I’ve written a lot about innovation but have yet to properly introduce Rosabeth Moss Kanter, one of our leading thinkers in innovation and change management. A professor at Harvard Business School, Kanter has written a string of books on innovation, incuding some of my favorites: Confidence: How Winning Streaks and Losing Streaks Begin and End and SuperCorp: How Vanguard Companies Create Innovation, Profit, Growth, and Social Good.
Today, I’d like to draw on concepts from one of Kanter’s articles in Harvard Business Review, “Innovation: The Classic Traps“. Kanter surveys a number of different traps but two, in particular, caught my attention, mainly because I’ve seen them myself.
The first is called controls too tight. All too often, companies use traditional metrics to judge the impact of non-traditional innovations. The problem is that traditional metrics — such as hurdle rates, ROI, or NPV — all require some type of track record to produce results that might be considered reliable.
The problem, of course, is that a truly innovative product has no track record. Kanter writes that companies often fall prey “… to the impulse to strangle innovation with tight controls — the same planning budgeting and reviews applied to existing businesses.” Kanter writes that the solution is to loosen up and add flexibility to your planning and control processes. This may include innovation funds and judicious exemptions for corporate requirements and timetables. Going a bit farther afield, you might also incorporate new financial metrics like real options analysis.
The second trap might be called connections too loose. The idea is that companies often isolate innovative new products and processes in organizational units that are physically and/or culturally isolated from the mainstream. Kanter points out that GM’s Saturn brand was established as a separate unit to pioneer new ways to design, build, and market midsize cars. While Saturn itself was innovative, the innovations didn’t have much impact on the rest of GM.
The same trap can affect established units as well. Kanter points out that CBS was once the largest broadcaster in the world and also owned the largest record company in the world. But MTV, not CBS, invented the music video. Kanter also writes that “… Gillette had a toothbrush unit (Oral B), an appliance unit (Braun), and a battery unit (Duracell) but lagged in introducing a battery powered toothbrush.”

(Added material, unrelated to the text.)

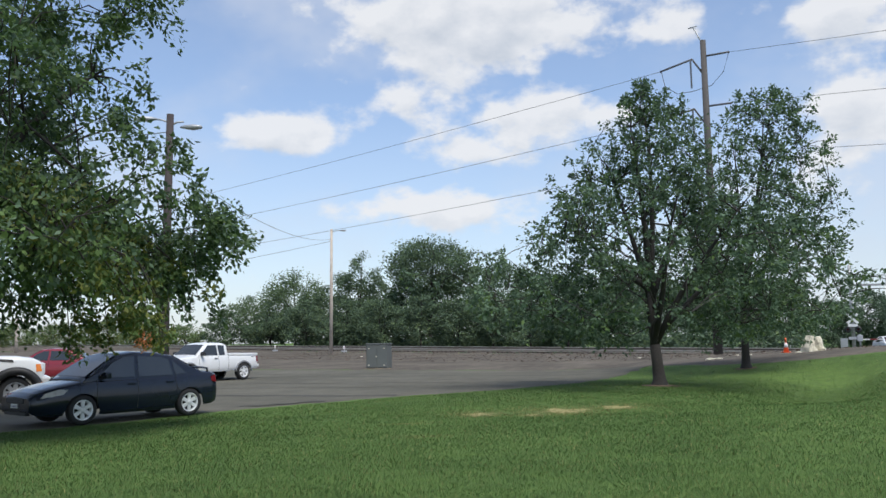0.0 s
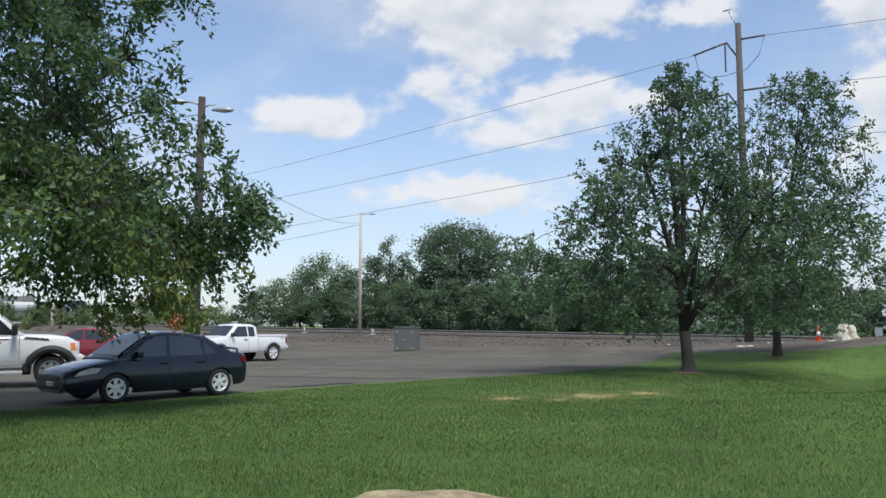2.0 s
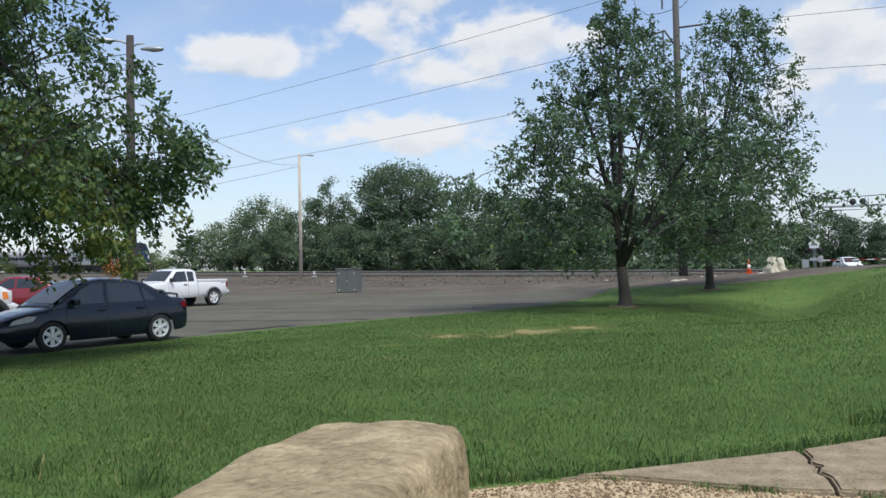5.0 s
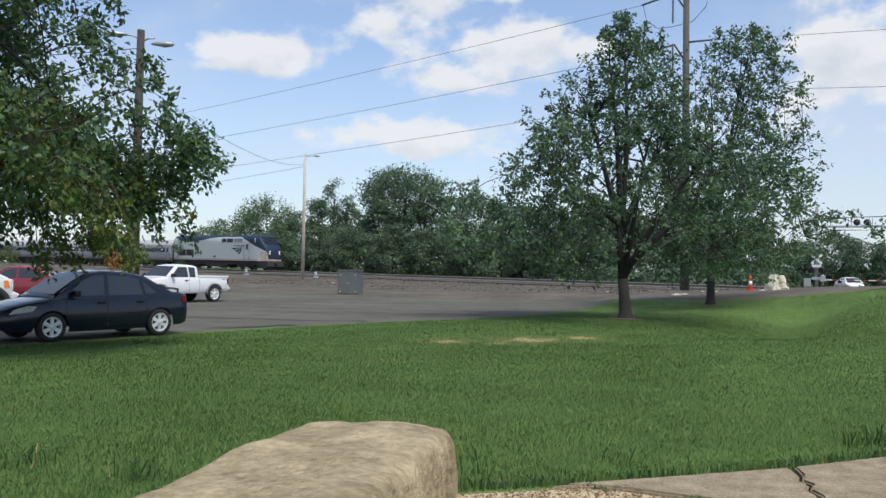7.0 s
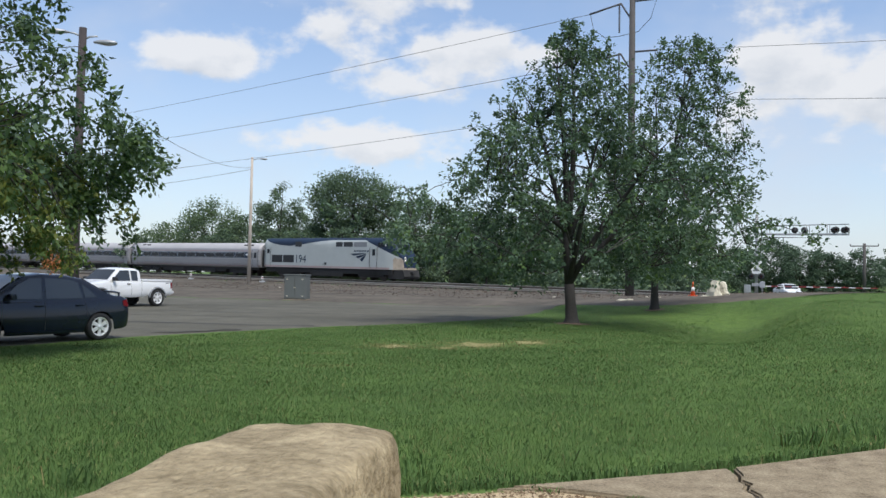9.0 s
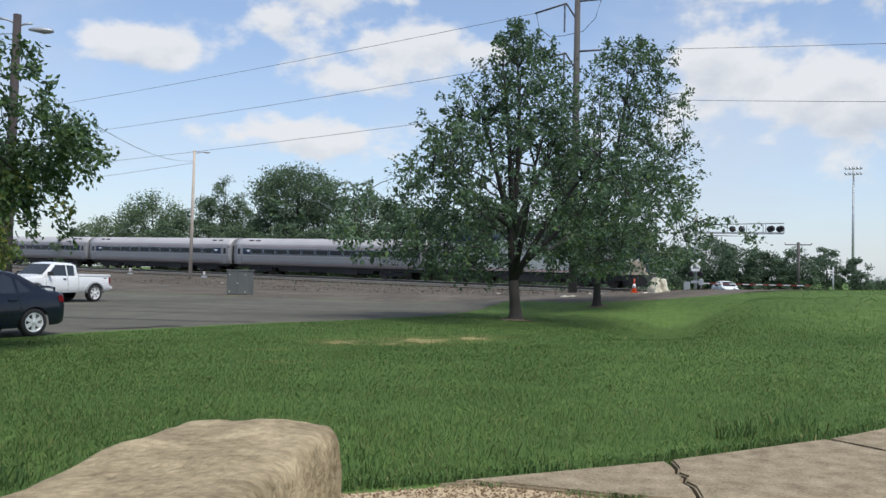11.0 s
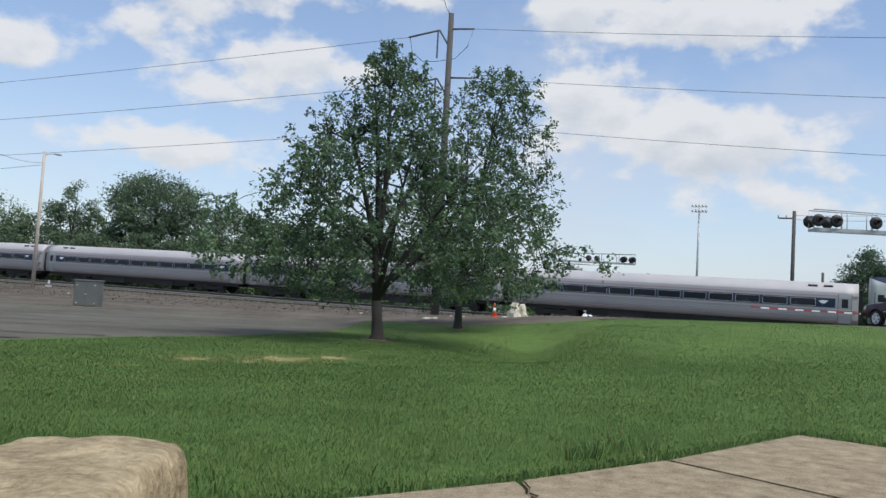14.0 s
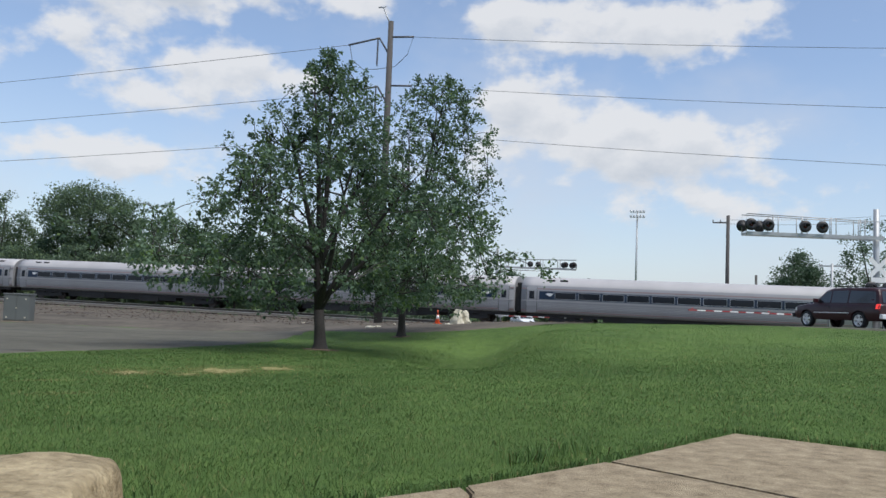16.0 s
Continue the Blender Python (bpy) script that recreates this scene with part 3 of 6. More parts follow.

Again, I think we can go a bit farther afield and identify similar disconnects among departments within a company. Engineering designs a product and then turns it over to manufacturing. That’s often a loose connection. If manufacturing experts participated in the design process (as they do at Apple), you might get products that are not only well designed but also easy to manufacture.
What to do? Kanter writes that “… companies should tighten the human connections between those pursuing innovation efforts and others throughout the rest of the business.” This requires good leadership, good communication skills, and a willingness to “convene discussions to encourage mutual respect rather than tensions and antagonism.” It may also require good architecture as in the example of Steelcase, which built ” a design enter that would force people to bump into one another….” (This is one of the reasons I think Marissa Mayer at Yahoo! is right to require people to work at the office).
So how do you stimulate innovation? While it’s not easy, a good first step is to loosen up you processes while tightening up your people-to-people connections.